Highlights & Insights

  1. Simple and elegant formulation: The intuition that "similar samples should share the same label" is simple yet highly effective, backed by theoretical support (neighborhood purity analysis).
  2. Plug-and-play: Orthogonal to existing test-time computing methods, allowing direct integration.
  3. Training-free: Leverages off-the-shelf embedding models and LLMs without any extra training.
  4. High practicality: Linear scaling + robustness to hyperparameters + cross-model generalizability = easy deployment.

Limitations & Future Work

  • Requires a certain amount of task-related unlabeled data, making it unsuitable for absolute cold-start scenarios.
  • Introduces \(K\) additional LLM call overheads, potentially impacting latency-sensitive scenarios when \(K\) is large.
  • Validation is restricted to classification tasks; its applicability to generative tasks (e.g., text summarization, translation) remains unexplored.
  • Neighborhood purity drops rapidly in fine-grained tasks (e.g., 150 classes), limiting its efficacy in extremely fine-grained classification.
  • More complex aggregation strategies (e.g., learning-based aggregation) have not yet been evaluated.
  • kNN-LM (Khandelwal et al., 2020) utilizes neighboring samples to improve language model generalization.

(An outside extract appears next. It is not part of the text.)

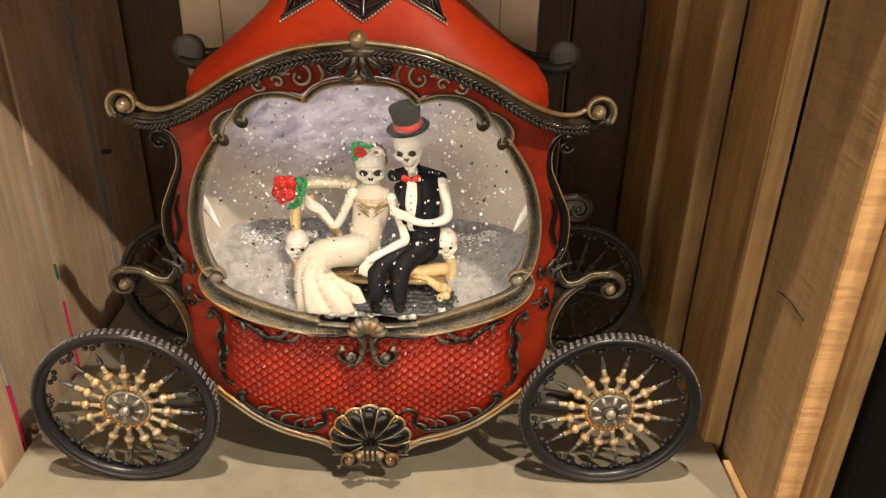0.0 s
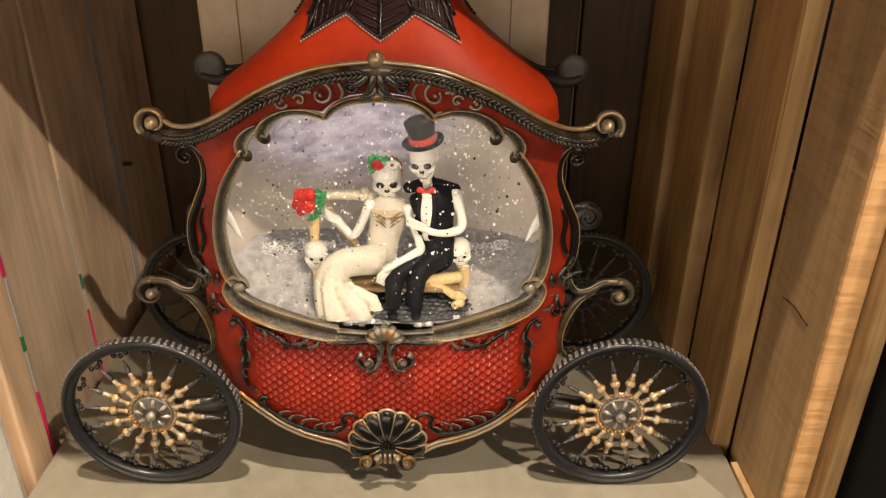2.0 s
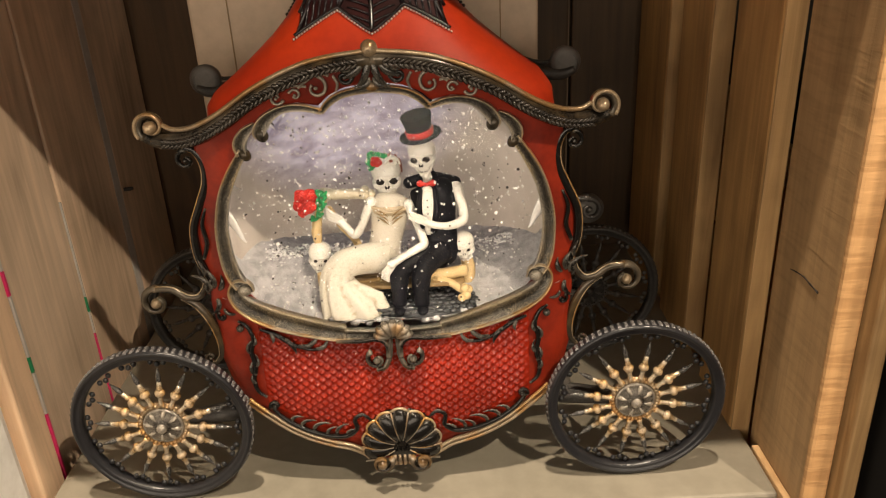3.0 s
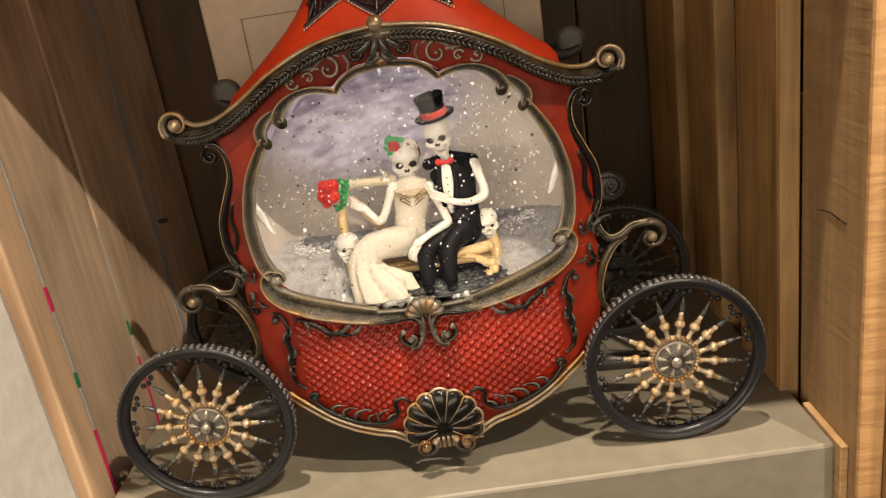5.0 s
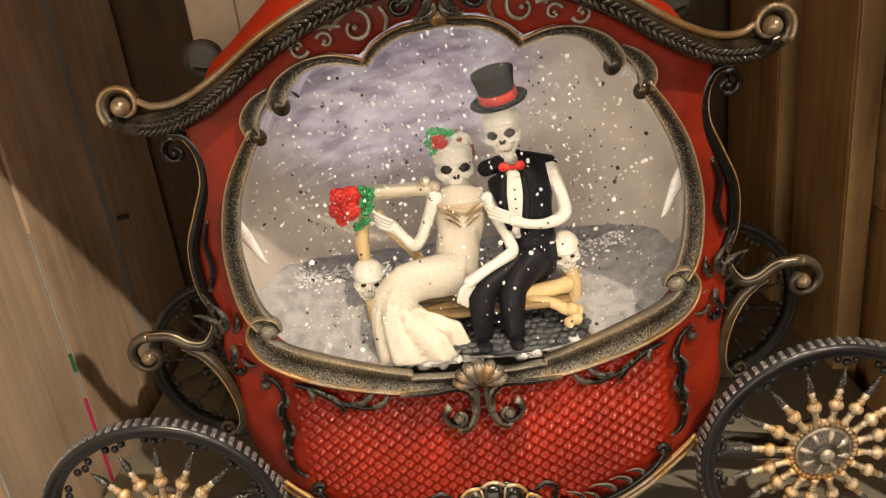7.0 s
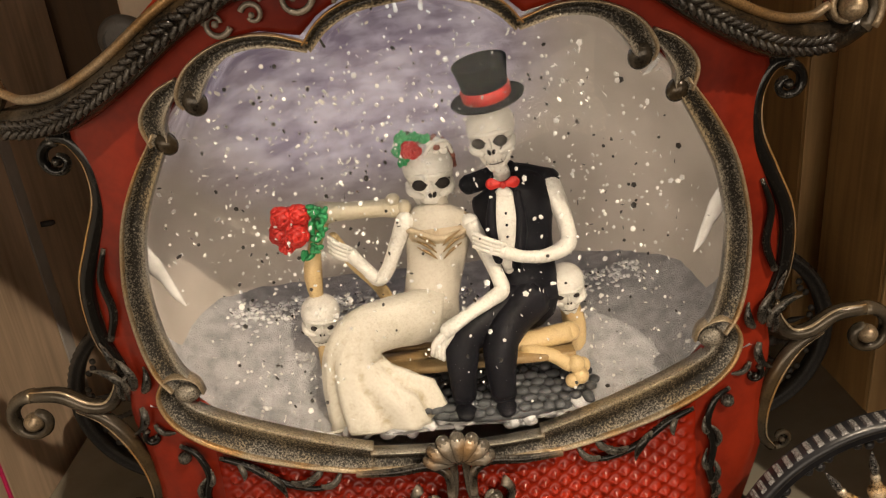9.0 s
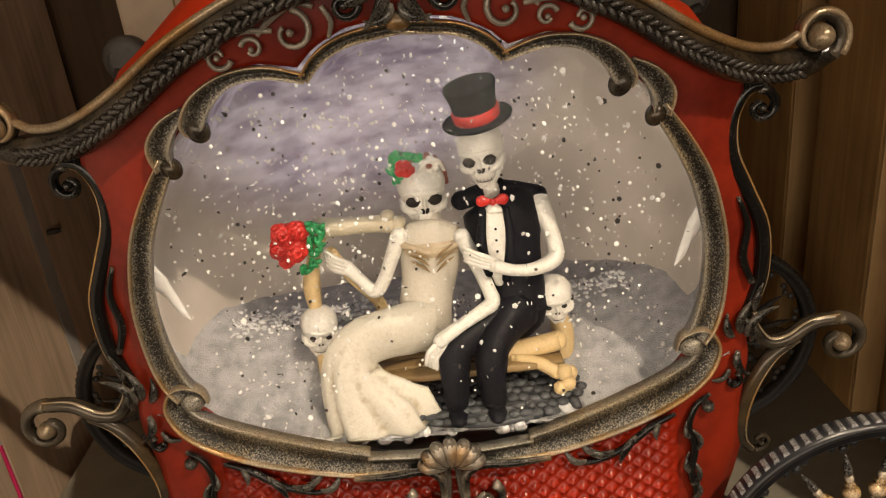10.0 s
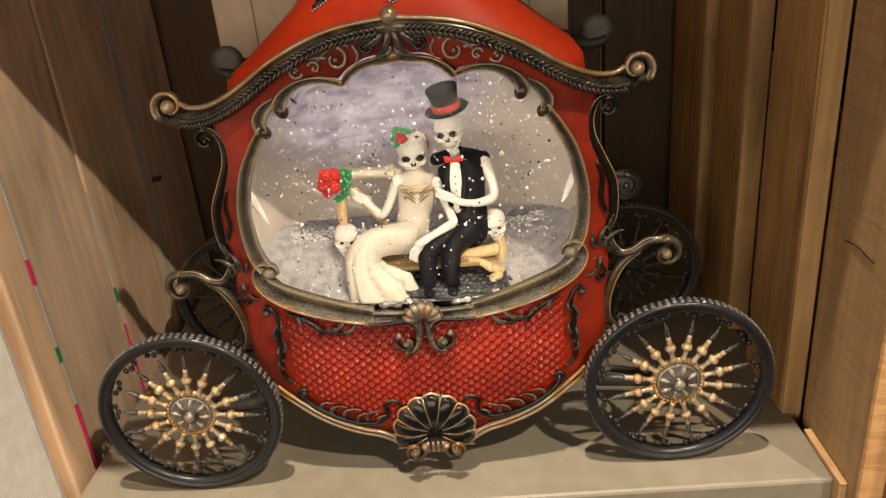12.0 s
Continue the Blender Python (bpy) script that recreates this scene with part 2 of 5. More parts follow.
def box(bm, lo, hi, bevel=0.0, mat=0):
    v = [bm.verts.new((x, y, z)) for x in (lo[0], hi[0]) for y in (lo[1], hi[1]) for z in (lo[2], hi[2])]
    fs = [bm.faces.new([v[i] for i in q]) for q in ((0, 1, 3, 2), (4, 6, 7, 5), (0, 4, 5, 1), (2, 3, 7, 6), (0, 2, 6, 4), (1, 5, 7, 3))]
    for f in fs:
        f.material_index = mat
    if bevel:
        bmesh.ops.bevel(bm, geom=list({e for f in fs for e in f.edges}), offset=bevel, segments=2, affect="EDGES", profile=0.5)


def spiral(cx, cz, r0, r1, a0, a1, steps=22):
    """Points of a spiral in the plane (degrees)."""
    out = []
    for i in range(steps + 1):
        t = i / steps
        a, r = radians(a0 + (a1 - a0) * t), r0 + (r1 - r0) * t
        out.append((cx + r * math.cos(a), cz + r * math.sin(a)))
    return out


def lathe(bm, profile, n=24, mat=0, axis="Y", cap=True):
    """Turns (radius, along) round an axis through the origin."""
    rings = []
    for r, h in profile:
        ring = []
        for k in range(n):
            a = 2 * math.pi * k / n
            c, s = max(r, 1e-5) * math.cos(a), max(r, 1e-5) * math.sin(a)
            ring.append(bm.verts.new({"Y": (c, h, s), "Z": (c, s, h), "X": (h, c, s)}[axis]))
        rings.append(ring)
    for a, b in zip(rings, rings[1:]):
        for k in range(n):
            bm.faces.new((a[k], a[(k + 1) % n], b[(k + 1) % n], b[k])).material_index = mat
    for ring in (rings[0], rings[-1]) if cap else ():
        bm.faces.new(ring).material_index = mat


MM = 0.001


# ---------- crate, shelf and store round it ----------
def slab(name, lo, hi, mat, label, category, kind="structure", bevel=0.0012, parent=None):
    bm = bmesh.new()
    c = [(a + b) / 2 for a, b in zip(lo, hi)]
    box(bm, [a - b for a, b in zip(lo, c)], [a - b for a, b in zip(hi, c)], bevel)
    ob = part(name, bm, mat, parent, smooth=False)
    ob.location = c
    return ob if parent else tagged(ob, label, category, "", kind)


slab("shelf", (-0.161, -0.016, -0.062), (0.1615, 0.262, 0.0), SHELF, "grey painted shelf with a satin front edge", "shelf", bevel=0.0015)


def crate_wall(name, label):
    ob = new(name)
    return tagged(ob, label, "wall", "", "structure")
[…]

While sharing a similar conception, it operates at the generation level.
  • Self-Consistency (Wang et al., 2023b) improves inference via output sampling and aggregation, whereas TestNUC complements it from the input space.
  • The paradigm of leveraging unlabeled data in semi-supervised learning (e.g., FixMatch) aligns with the neighborhood consistency assumption in TestNUC.

Rating

  • Novelty: ⭐⭐⭐⭐ — First to systematically leverage the neighborhood consistency of unlabeled data within a test-time computing framework.
  • Experimental Thoroughness: ⭐⭐⭐⭐⭐ — 4 LLMs \(\times\) 8 datasets \(\times\) multiple integration methods \(\times\) extensive ablations.
  • Writing Quality: ⭐⭐⭐⭐ — Preliminary analyses (purity, majority voting accuracy) establish a solid motivational foundation for the method.
  • Value: ⭐⭐⭐⭐ — Simple yet effective inference scaling method with significant practical value.